WHAT THE TASK ASKS = Beginning with the line that contains "carried.location, carried.rotation_quaternion = m.translation, q" and ending with the line that contains "scene.view_settings.keyframe_insert(path, frame=frame(t))", reproduce each line exactly; include both and add nothing.

::::::

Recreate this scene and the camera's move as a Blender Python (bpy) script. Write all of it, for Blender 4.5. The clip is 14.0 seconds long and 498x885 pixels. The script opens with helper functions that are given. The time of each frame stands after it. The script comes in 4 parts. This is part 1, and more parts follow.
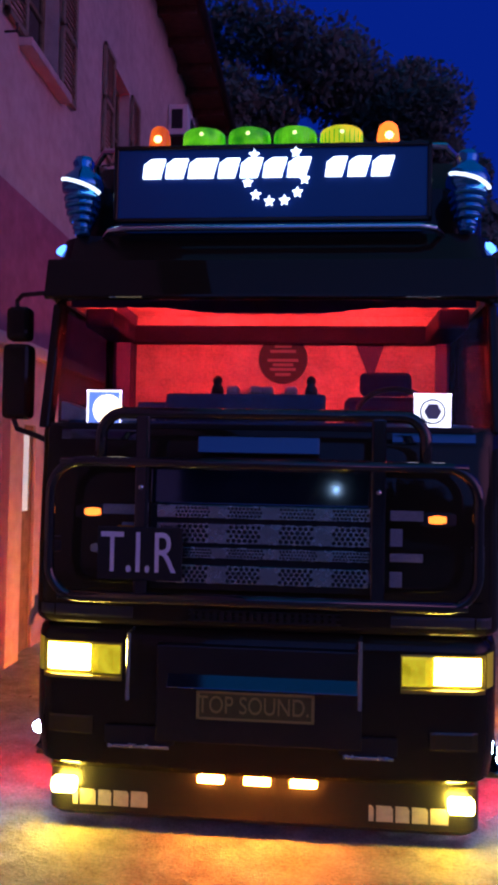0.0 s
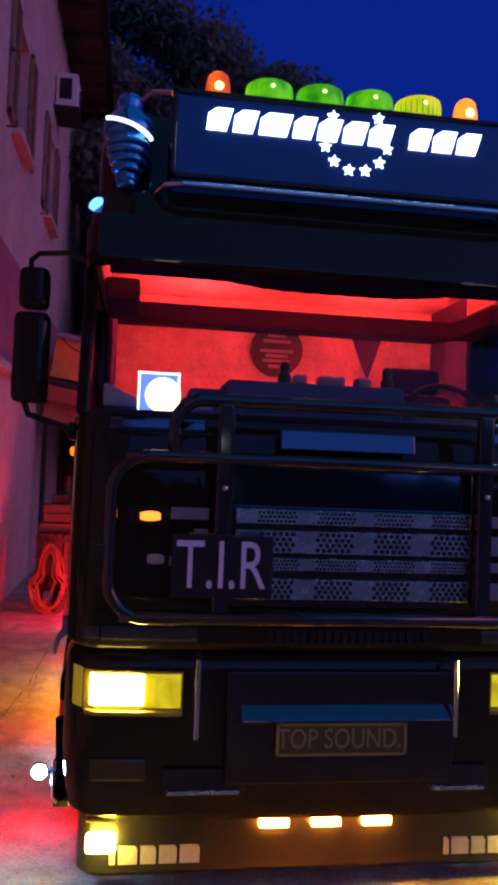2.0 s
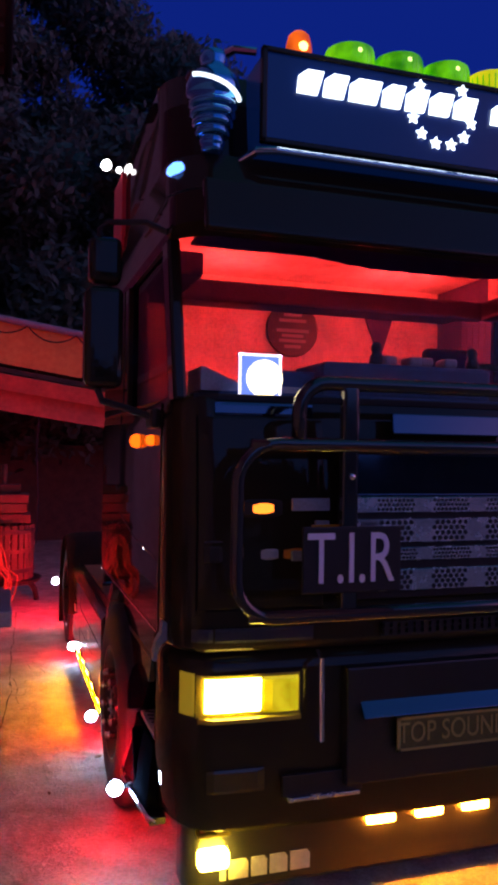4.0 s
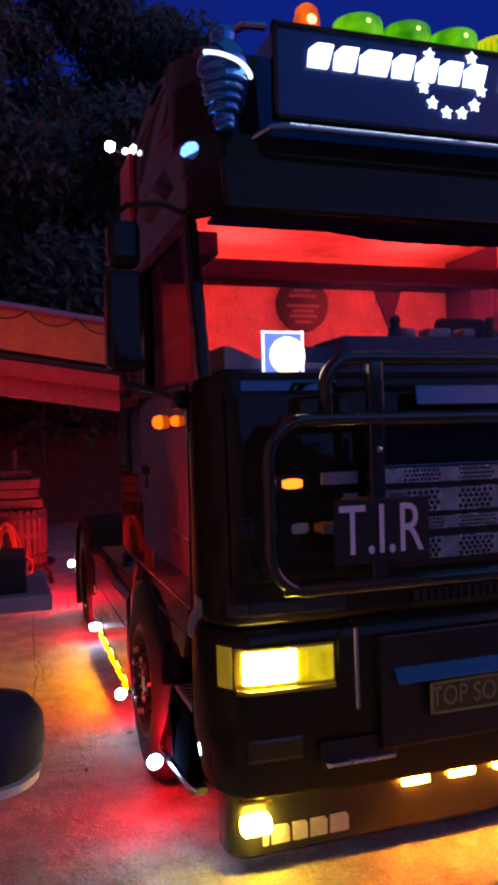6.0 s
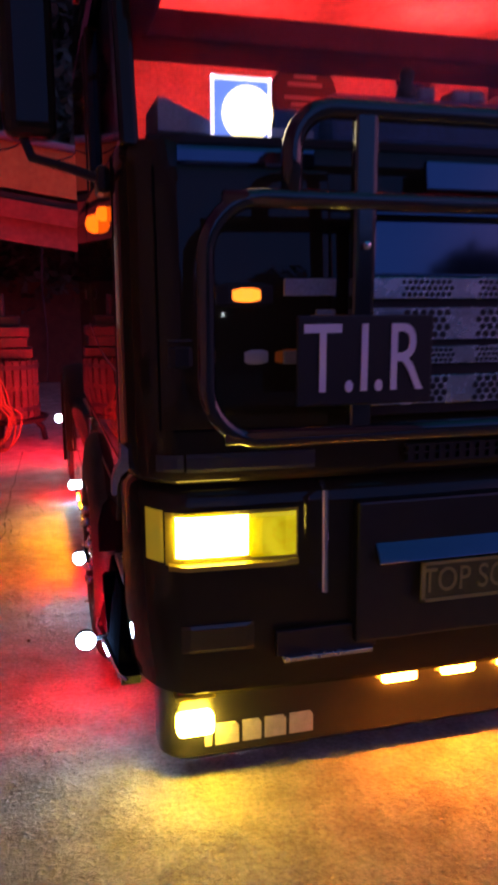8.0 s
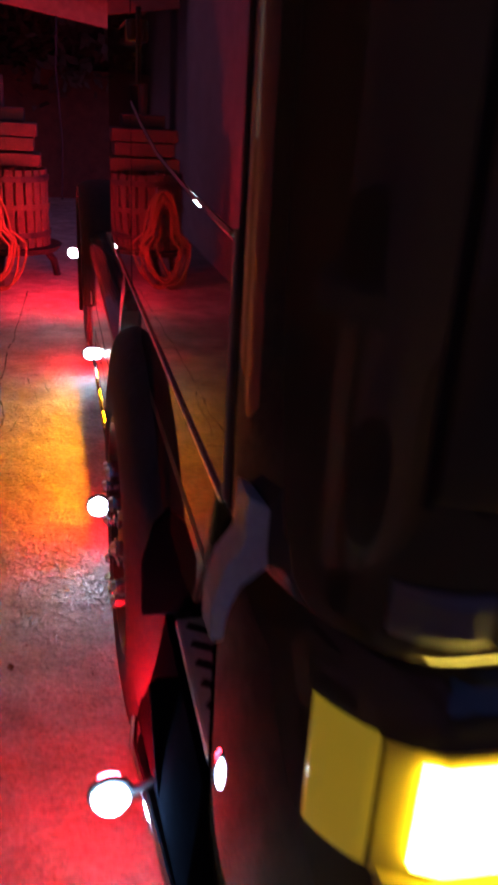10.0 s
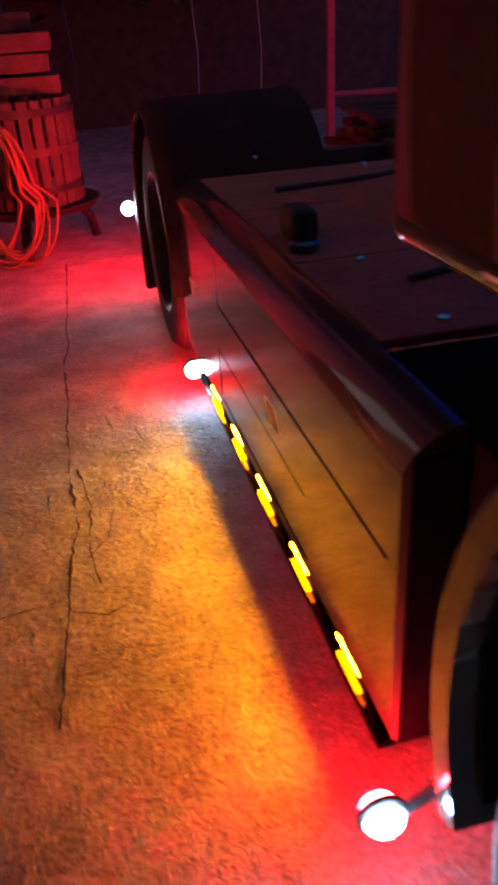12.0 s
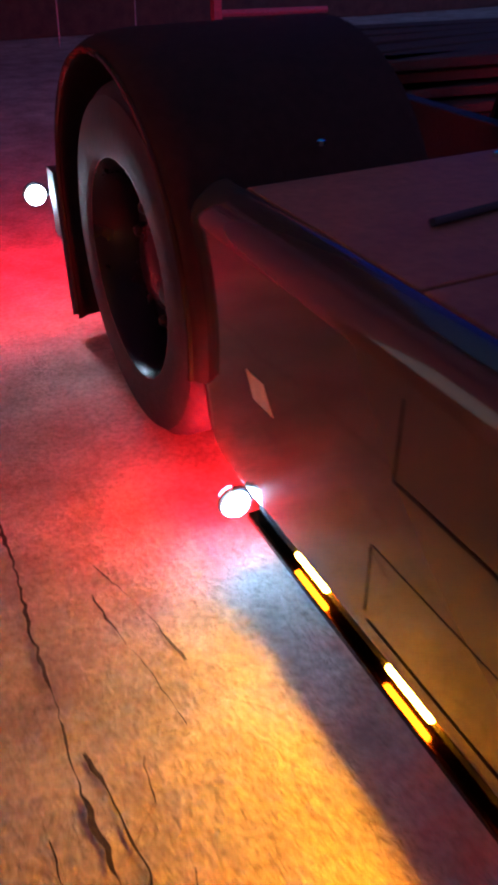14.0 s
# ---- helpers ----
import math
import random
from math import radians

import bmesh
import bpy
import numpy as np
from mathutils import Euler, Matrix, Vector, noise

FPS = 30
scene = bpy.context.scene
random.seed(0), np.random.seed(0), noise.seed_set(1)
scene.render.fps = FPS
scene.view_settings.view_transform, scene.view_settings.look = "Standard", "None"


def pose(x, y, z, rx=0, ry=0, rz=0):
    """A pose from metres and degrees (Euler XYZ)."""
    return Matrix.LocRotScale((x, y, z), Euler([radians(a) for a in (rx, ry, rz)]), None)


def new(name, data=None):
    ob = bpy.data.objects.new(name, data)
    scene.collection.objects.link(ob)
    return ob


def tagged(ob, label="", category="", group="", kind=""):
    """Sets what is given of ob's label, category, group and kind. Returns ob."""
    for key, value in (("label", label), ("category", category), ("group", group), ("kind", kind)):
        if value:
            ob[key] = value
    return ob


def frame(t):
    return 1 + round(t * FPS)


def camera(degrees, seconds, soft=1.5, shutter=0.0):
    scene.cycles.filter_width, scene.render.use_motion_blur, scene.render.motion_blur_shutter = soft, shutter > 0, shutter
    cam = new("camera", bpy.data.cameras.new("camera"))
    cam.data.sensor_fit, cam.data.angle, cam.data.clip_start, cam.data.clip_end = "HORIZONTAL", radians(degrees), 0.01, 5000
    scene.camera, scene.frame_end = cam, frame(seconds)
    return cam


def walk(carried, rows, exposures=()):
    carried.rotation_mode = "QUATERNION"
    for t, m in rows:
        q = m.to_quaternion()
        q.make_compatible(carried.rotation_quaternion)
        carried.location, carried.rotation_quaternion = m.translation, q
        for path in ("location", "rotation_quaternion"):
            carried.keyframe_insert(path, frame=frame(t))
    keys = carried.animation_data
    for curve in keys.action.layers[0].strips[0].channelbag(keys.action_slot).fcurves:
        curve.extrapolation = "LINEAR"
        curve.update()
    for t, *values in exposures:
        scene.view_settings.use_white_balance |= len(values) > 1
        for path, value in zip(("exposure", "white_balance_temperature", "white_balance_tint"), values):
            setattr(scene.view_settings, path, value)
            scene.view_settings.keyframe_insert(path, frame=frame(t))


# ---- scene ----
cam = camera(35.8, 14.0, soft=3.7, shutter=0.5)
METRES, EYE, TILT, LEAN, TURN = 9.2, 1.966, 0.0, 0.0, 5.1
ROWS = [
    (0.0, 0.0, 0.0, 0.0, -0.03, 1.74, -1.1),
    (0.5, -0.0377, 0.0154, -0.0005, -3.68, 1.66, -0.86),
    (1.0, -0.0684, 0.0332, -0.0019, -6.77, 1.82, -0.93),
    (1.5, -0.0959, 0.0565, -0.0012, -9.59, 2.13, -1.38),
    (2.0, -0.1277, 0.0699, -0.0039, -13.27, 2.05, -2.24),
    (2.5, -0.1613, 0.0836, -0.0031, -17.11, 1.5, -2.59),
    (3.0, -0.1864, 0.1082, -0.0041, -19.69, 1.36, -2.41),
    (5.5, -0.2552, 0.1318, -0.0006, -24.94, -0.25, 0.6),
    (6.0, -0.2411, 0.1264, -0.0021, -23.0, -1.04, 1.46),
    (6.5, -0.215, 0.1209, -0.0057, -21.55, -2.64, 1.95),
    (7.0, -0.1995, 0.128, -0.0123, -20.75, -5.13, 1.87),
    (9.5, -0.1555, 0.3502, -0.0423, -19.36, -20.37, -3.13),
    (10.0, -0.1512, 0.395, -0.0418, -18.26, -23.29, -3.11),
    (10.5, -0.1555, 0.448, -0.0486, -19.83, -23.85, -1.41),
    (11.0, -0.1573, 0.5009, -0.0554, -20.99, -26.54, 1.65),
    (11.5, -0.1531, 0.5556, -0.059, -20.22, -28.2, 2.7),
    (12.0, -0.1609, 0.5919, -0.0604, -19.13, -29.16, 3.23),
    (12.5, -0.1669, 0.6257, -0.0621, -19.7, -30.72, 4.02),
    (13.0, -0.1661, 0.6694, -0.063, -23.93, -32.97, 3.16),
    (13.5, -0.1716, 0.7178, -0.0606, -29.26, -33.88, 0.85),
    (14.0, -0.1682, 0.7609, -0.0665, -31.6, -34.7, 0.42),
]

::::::

ANSWER =
        carried.location, carried.rotation_quaternion = m.translation, q
        for path in ("location", "rotation_quaternion"):
            carried.keyframe_insert(path, frame=frame(t))
    keys = carried.animation_data
    for curve in keys.action.layers[0].strips[0].channelbag(keys.action_slot).fcurves:
        curve.extrapolation = "LINEAR"
        curve.update()
    for t, *values in exposures:
        scene.view_settings.use_white_balance |= len(values) > 1
        for path, value in zip(("exposure", "white_balance_temperature", "white_balance_tint"), values):
            setattr(scene.view_settings, path, value)
            scene.view_settings.keyframe_insert(path, frame=frame(t))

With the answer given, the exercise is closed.